Policies affecting the use of plastic bags created a 25 to 47 percent decrease in plastic bag shoreline litter compared to locations without policies.

"Overall, our findings do show that plastic bag policies are broadly effective in limiting litter along shorelines," co-author Anna Papp said. "Ours is the first large-scale study to use hundreds of policies and tens of thousands of cleanups to look at their effects. But it is important to keep in mind that this is a relative decrease in affected areas compared to areas without policies."

The analysis suggests there is "evidence that fees may have a greater impact than bans, especially partial bans, although further research is needed to understand why," the article states.

Oremus is an associate professor at the University of Delaware, and Papp is an environmental economist who just graduated with a doctorate in sustainable development from Columbia University.

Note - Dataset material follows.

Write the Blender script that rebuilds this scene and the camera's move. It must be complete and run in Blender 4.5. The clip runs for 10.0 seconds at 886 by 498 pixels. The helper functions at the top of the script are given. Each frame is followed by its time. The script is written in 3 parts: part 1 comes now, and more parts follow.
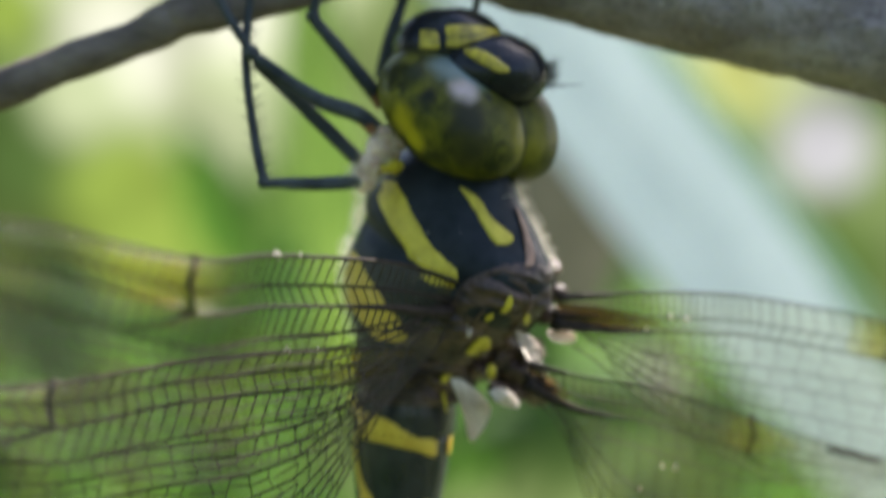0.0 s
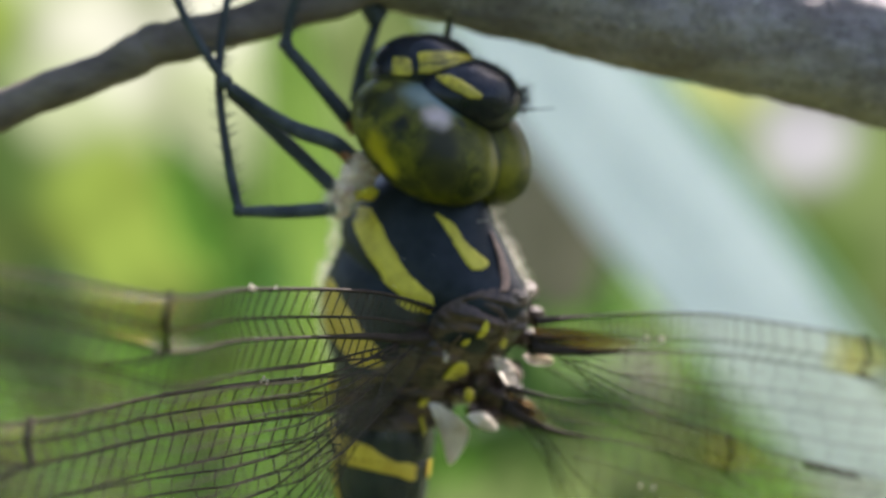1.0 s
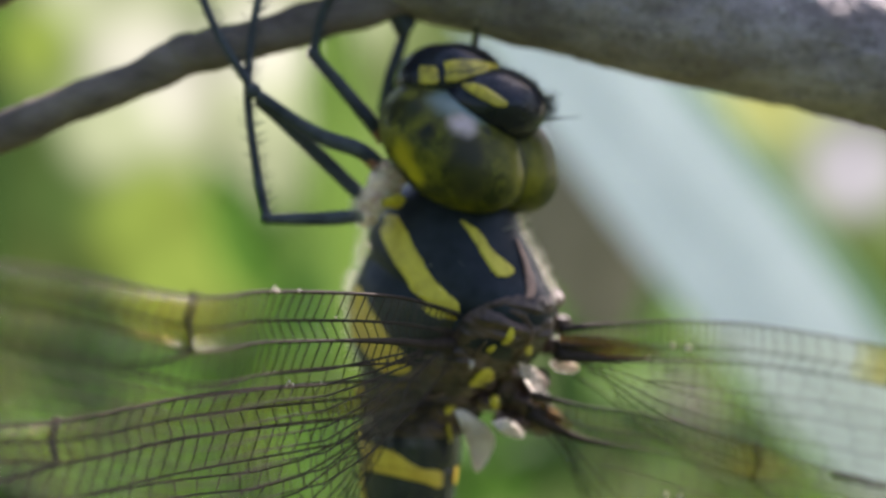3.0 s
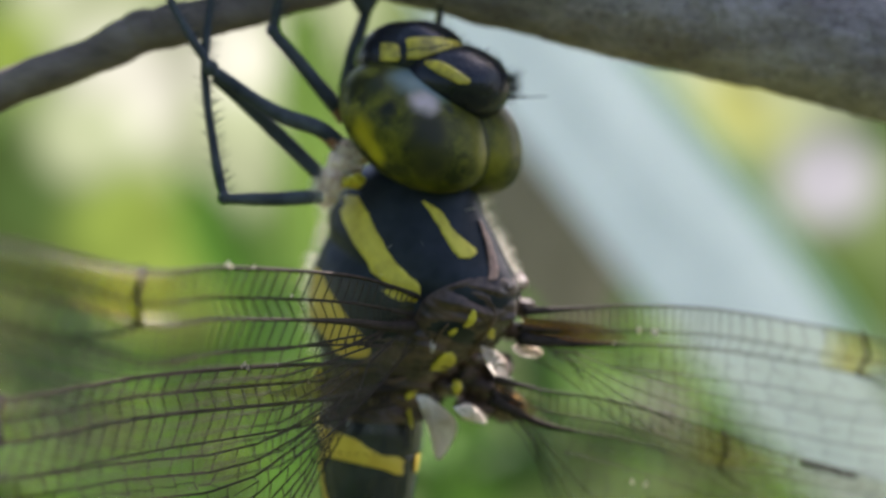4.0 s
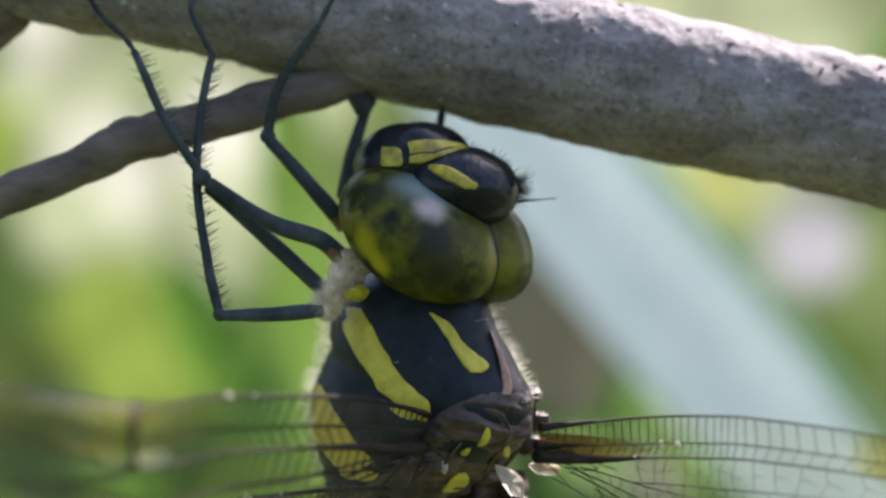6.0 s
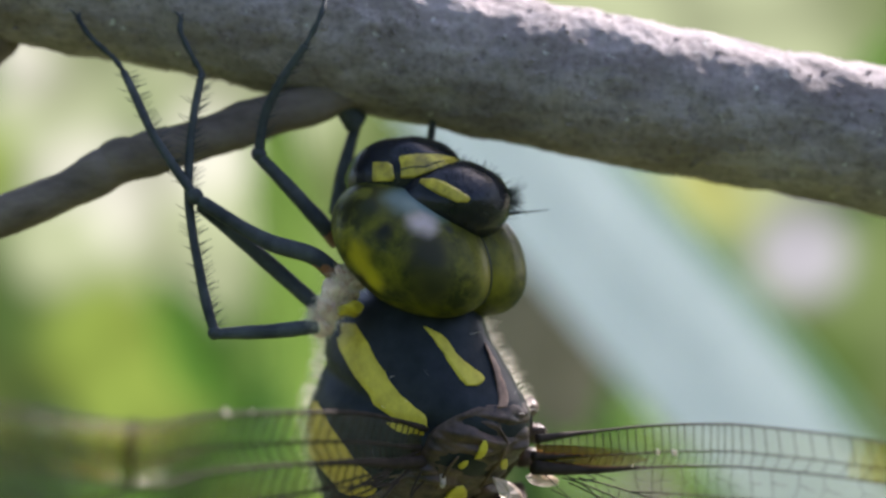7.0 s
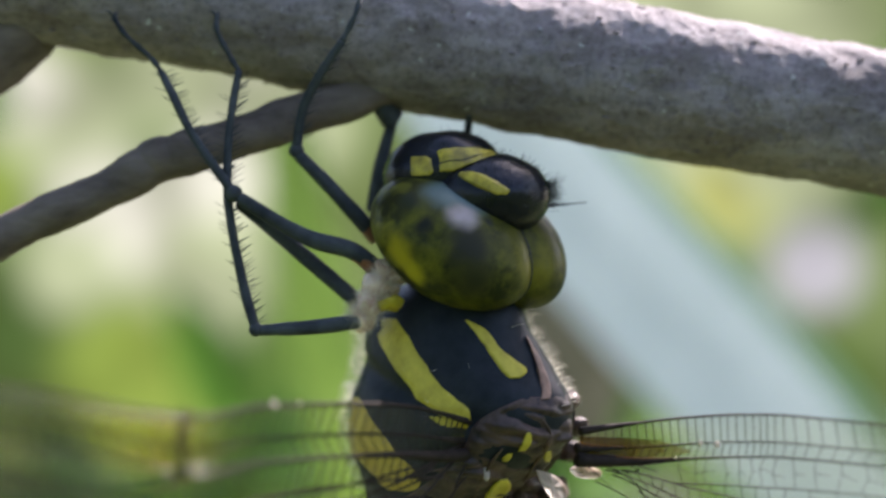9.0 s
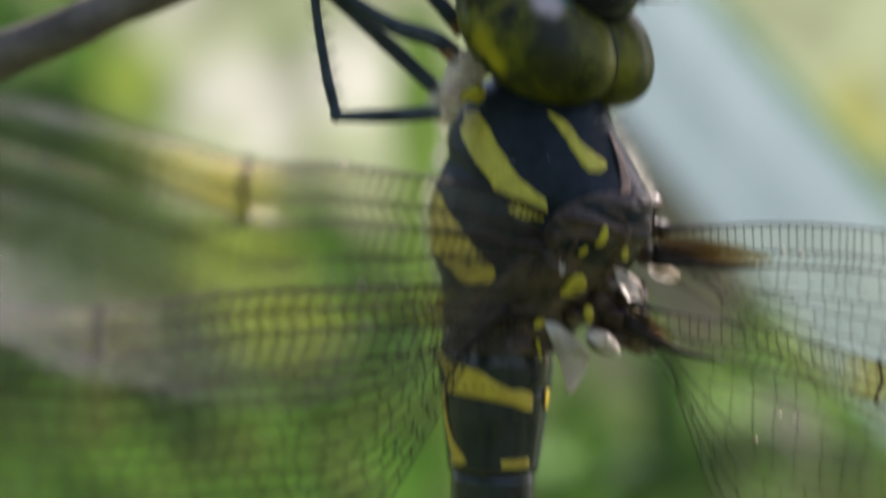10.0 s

"Our findings demonstrate that plastic bag policies have been widely effective in limiting — but not eliminating — shoreline plastic bag debris in areas where it was previously prevalent," according to the article.

"This relative decrease grows in magnitude over time after policy implementation, with no evidence of rebound or spillover effects. Both full plastic bag bans and fees reduce plastic litter, whereas partial bans lead to the smallest and least precise effects, likely owing to exemptions for thicker plastic bags," the article states.

The researchers used data collected through the Ocean Conservancy's Trash Information and Data for Education and Solutions database of crowdsourced records from cleanups around the world.

"A lot of the previous economics literature on plastic bag policies has used checkout data at the store level," Papp said in a statement. "So we were excited to add to that a direct measurement of plastic litter on these shorelines."

The study also shows that state-level action is more impactful than town-level policy in reducing plastic litter.